Theatre Review: ‘A Month in the Country’
Seeing beyond the particular
‘A Month in the Country’ by Ivan Turgenev. Royal Shakespeare Company, touring.
Standing in the queue for interval refreshment I couldn’t but overhear the conversation. “Isn’t she awful?” said the woman to her friend. “Terrible,” came the reply, “simply terrible. She’s so selfish.”
At one level this seemed an appropriate reaction. Natalya Petrovna, wife of wealthy Arkady, is self-centred, scheming and manipulative; a woman only too aware of her power and influence, and with a ruthless inclination to use both for her own ends. And predictably, because this is a nineteenth century Russian drama constrained by the conventions of the time, having decided that she is in love with her son’s tutor, she sets in train a series of actions which are to have calamitous consequences for most of the household.
Put like this Brian Friel’s adaptation of Turgenev’s play sounds much like a trite Mills & Boon paperback: a view which is encouraged by the synopsis given in the programme. “Both Natalya and her ward Vera fall in love with the young man: Natalya entranced by his youth and energy but deeply confused by her own reaction, Vera awakening to her first adult emotion.”
Fortunately Friel’s dialogue is much more weighty and substantial than this kind of hushed tone would suggest. Full of irony and no little cynicism it paints, for those inclined to look beyond the immediate, a mordant picture of a society hastening towards instability: of landed gentry who live shallow, empty lives; local dignitaries trying to ingratiate themselves with their lords and masters; and of apparently feckless servants. As Natalya and her household pursue their dull, impoverished lives, a crippling sense of listlessness is evident. It’s a picture of bourgeois life that Chekov was later to paint even more vividly in such plays as The Seagull, Uncle Vanya and The Cherry Orchard.

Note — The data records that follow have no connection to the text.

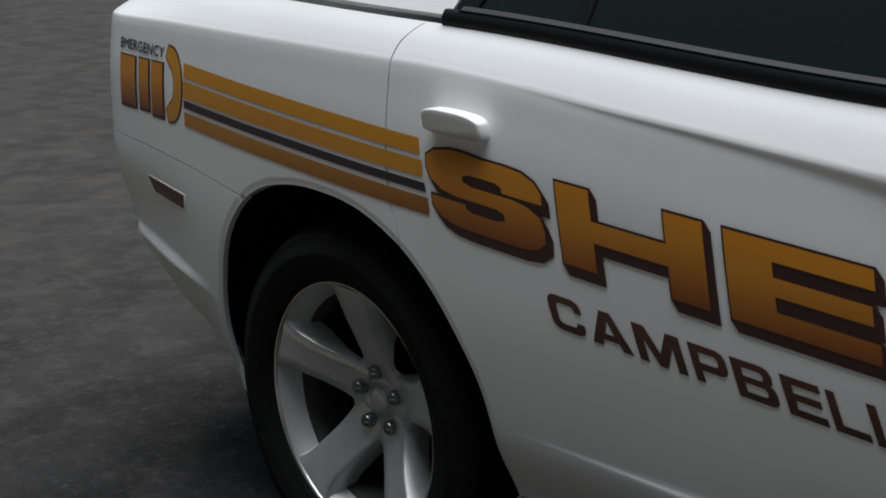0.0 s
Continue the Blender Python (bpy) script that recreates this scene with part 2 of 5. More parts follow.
# The front: a plan curve from the wheel arch round to the middle, pushed out by a profile over the height.
plan_x = pchip([0.0, 0.12, 0.235, 0.36, 0.48, 0.61, 0.757, 0.93, 1.25, 1.60], [3.28, 3.40, 3.512, 3.61, 3.685, 3.762, 3.83, 3.885, 3.93, 3.93])
plan_y = pchip([0.0, 0.12, 0.235, 0.36, 0.48, 0.61, 0.757, 0.93, 1.25, 1.60], [0.908, 0.896, 0.871, 0.803, 0.706, 0.590, 0.471, 0.315, 0.0, -0.35])
front_out = pchip([0.20, 0.235, 0.256, 0.270, 0.282, 0.31, 0.36, 0.44, 0.52, 0.580, 0.608, 0.619, 0.631, 0.646, 0.662, 0.72, 0.79, 0.83, 0.855, 0.875, 0.90, 0.93],
                  [0.052, 0.074, 0.083, 0.082, 0.072, 0.064, 0.072, 0.080, 0.086, 0.0885, 0.0885, 0.084, 0.070, 0.042, 0.012, 0.002, 0.0, -0.008, -0.020, -0.035, -0.056, -0.086])


def lip_rise(u):
    """How far the lower lip rises towards the middle."""
    return 0.035 * smooth(0.50, 0.92, u)


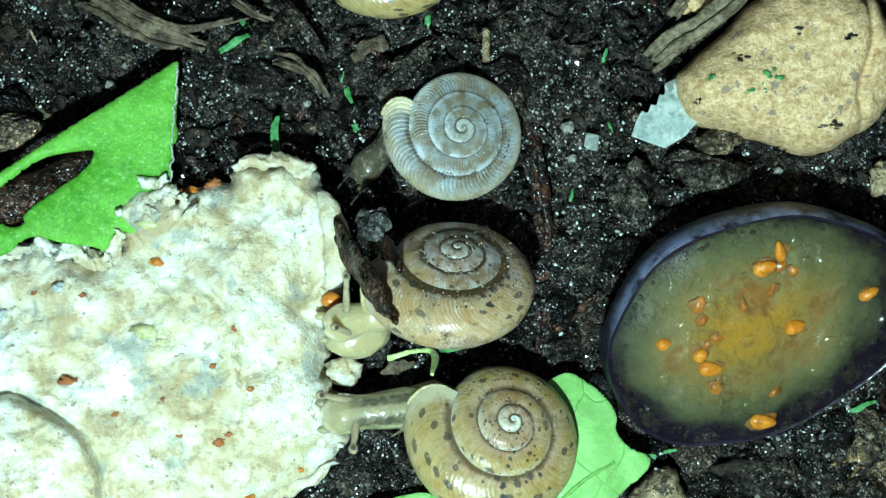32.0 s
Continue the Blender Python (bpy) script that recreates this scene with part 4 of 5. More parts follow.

It is often observed, I think validly, that people’s reaction to experience—whether the shock of being declared redundant, a newspaper photograph of some member of the royal family skiing in Switzerland, or—in this instance—a play about a family of Russian landowners in the 1840s—will depend upon what they bring to the experience. Thus a trade union negotiator going to see the redundancy of some union members in the context of local and national demands for labour, the state of the economy etc; a particular employee is going to view his or her redundancy as a personal calamity; and a member of the Socialist Party is likely to place both points of view in the context of an over-arching understanding of how capitalism works.
So, too, Turgenev’s play. It is suspect that some of the audience saw the play almost exclusively in terms of a “human interest story”; the particular tale of a wife of a wealthy Russian landowner, her ward, and her son’s tutor. Others in the audience, familiar with other plays by Turgenev and Chekov, perhaps saw in the lives of Arkady and Natalya much that reinforced a more general picture of life in Russia in the nineteenth century. Whilst those disposed to analyse events on stage in the light of other perspectives might have reflected further. About the way that nineteenth bourgeois life imprisoned not only the working class, but also—at the level of being usefully involved in life, and of using their skills and talents to achieve personal satisfaction—many of the bourgeoisie, men and women alike. About the similarities between Natalya and some of Chekov’s and Ibsen’s heroines, and the way that women’s abilities were demeaned by bourgeois life. (Natalya’s only task is, seemingly, to choose the menu for dinner.) And about the way that capitalism breeds selfishness, as surely as a tropical swamp breeds mosquitoes.
This is the second time that Brian Friel has adapted Turgenev for the stage. I remember seeing Friel’s play of Fathers and Sons, “after the novel by Ivan Turgenev”, when it was produced at the National Theatre in 1987. On that occasion Friel, so it seemed to me, managed to place his characters in a much more multi-dimensional context, so that the audience couldn’t but be aware that in some significant sense the various protagonists were not only speaking for themselves, but also as representatives of particular classes and groups. I judge Friel to be less successful on this occasion. In spite of a quite magnificent cast and an admirable production, the audience—encouraged by the programme note—was apparently being invited to see the play in uni-dimensional terms. As a result I concluded that whatever the two friends I heard talking at the interval paid for their admission and refreshments, they were finally being short-changed.